Data excerpt
_ _ _ _ _

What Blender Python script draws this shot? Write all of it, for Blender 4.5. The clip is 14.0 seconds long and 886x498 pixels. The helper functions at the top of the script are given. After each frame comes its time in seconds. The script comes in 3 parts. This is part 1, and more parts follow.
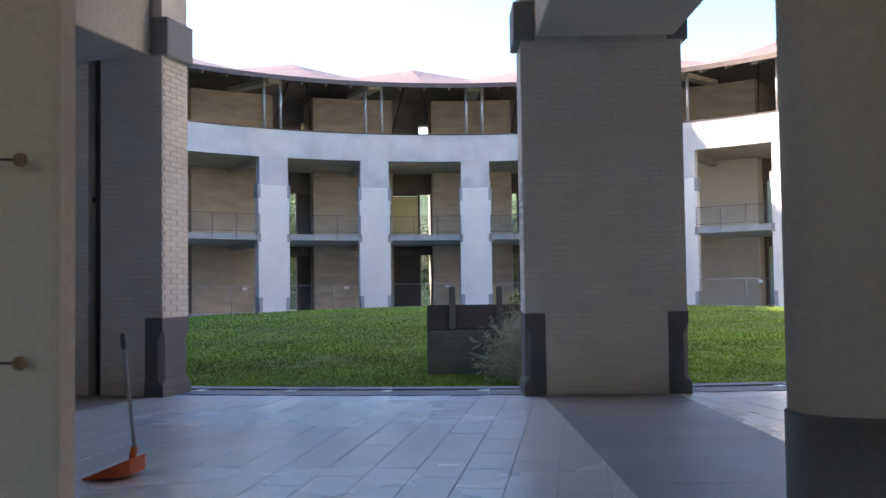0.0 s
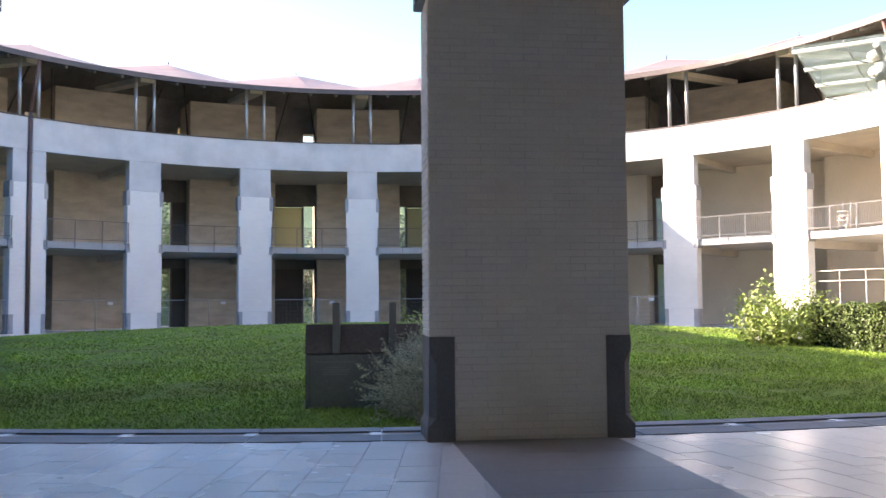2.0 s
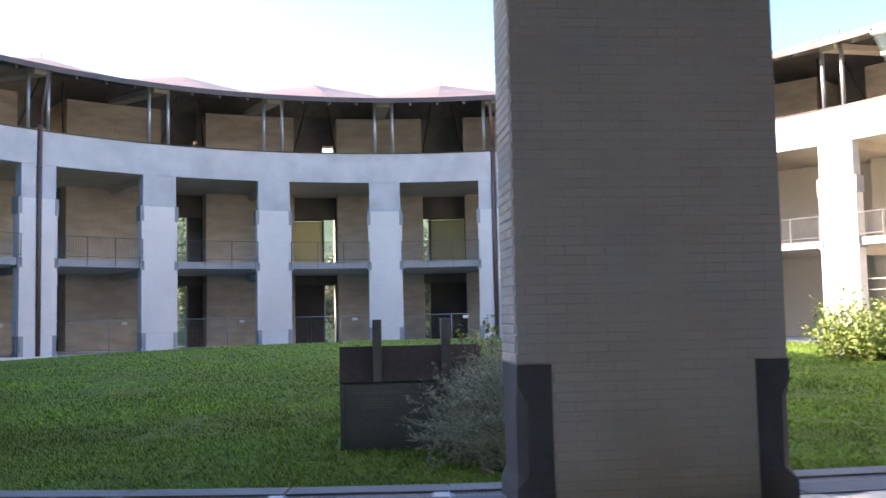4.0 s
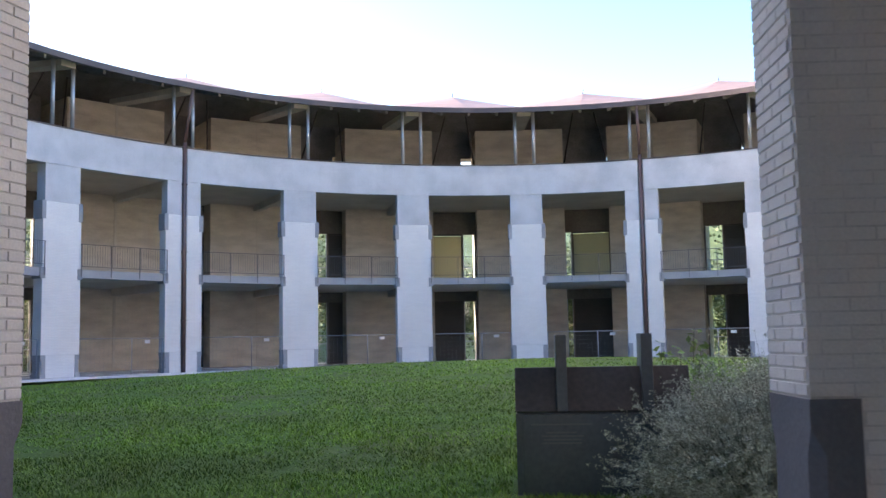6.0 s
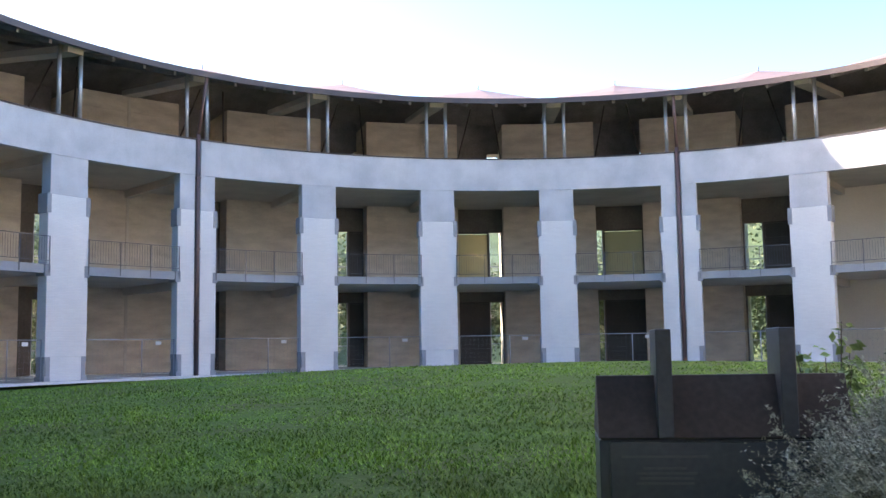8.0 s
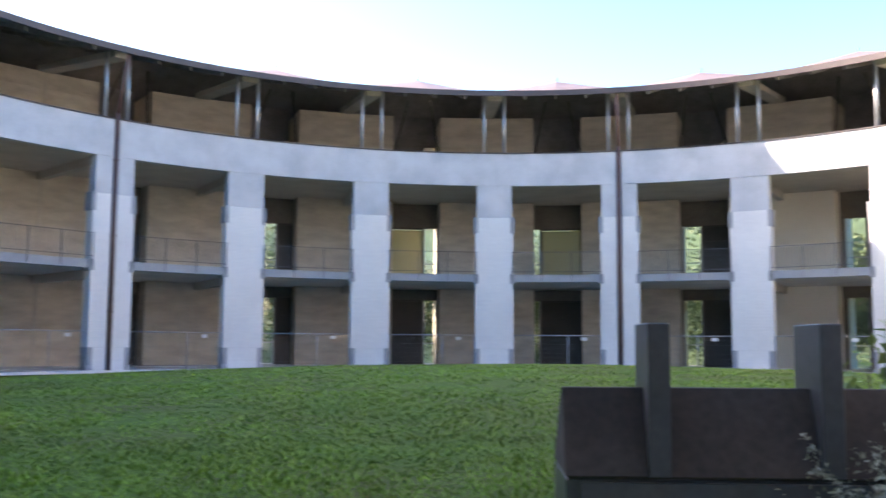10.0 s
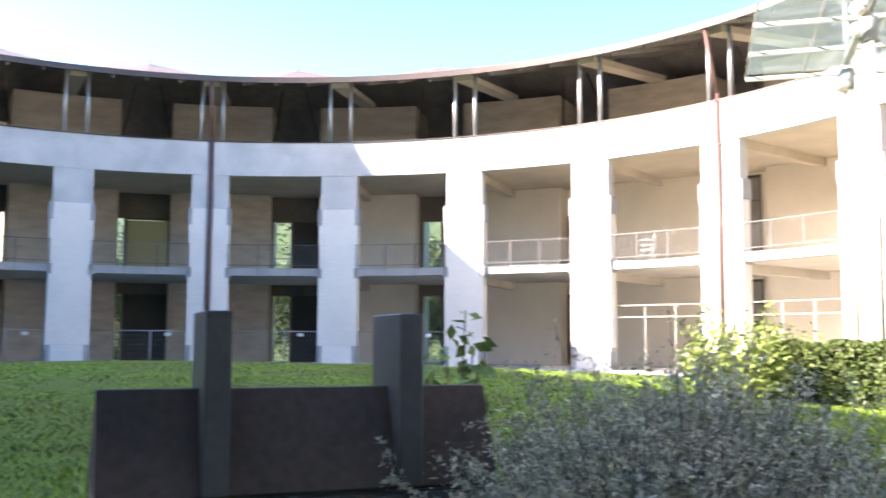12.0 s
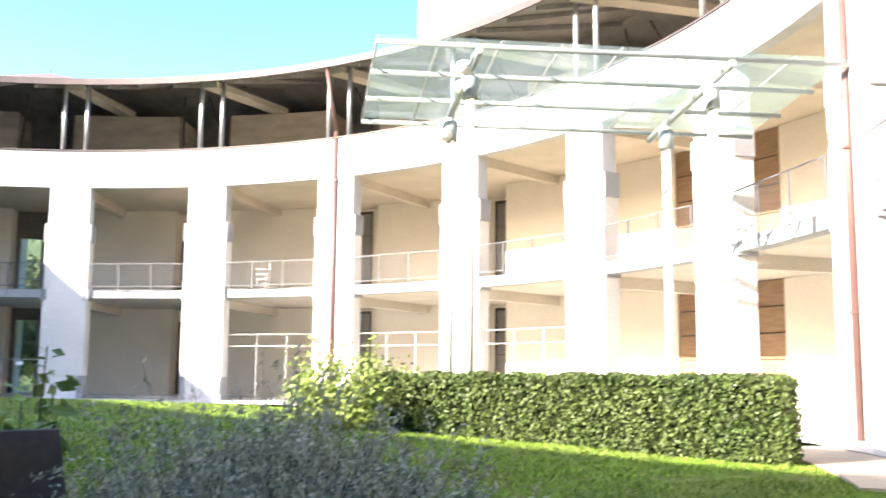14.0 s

_ _ _ _ _

Work required
Make an exact copy of the whole listing, but don't bring over any pictures.

Response to the exercise
What Blender Python script draws this shot? Write all of it, for Blender 4.5. The clip is 14.0 seconds long and 886x498 pixels. The helper functions at the top of the script are given. After each frame comes its time in seconds. The script comes in 3 parts. This is part 1, and more parts follow.
0.0 s
2.0 s
4.0 s
6.0 s
8.0 s
10.0 s
12.0 s
14.0 s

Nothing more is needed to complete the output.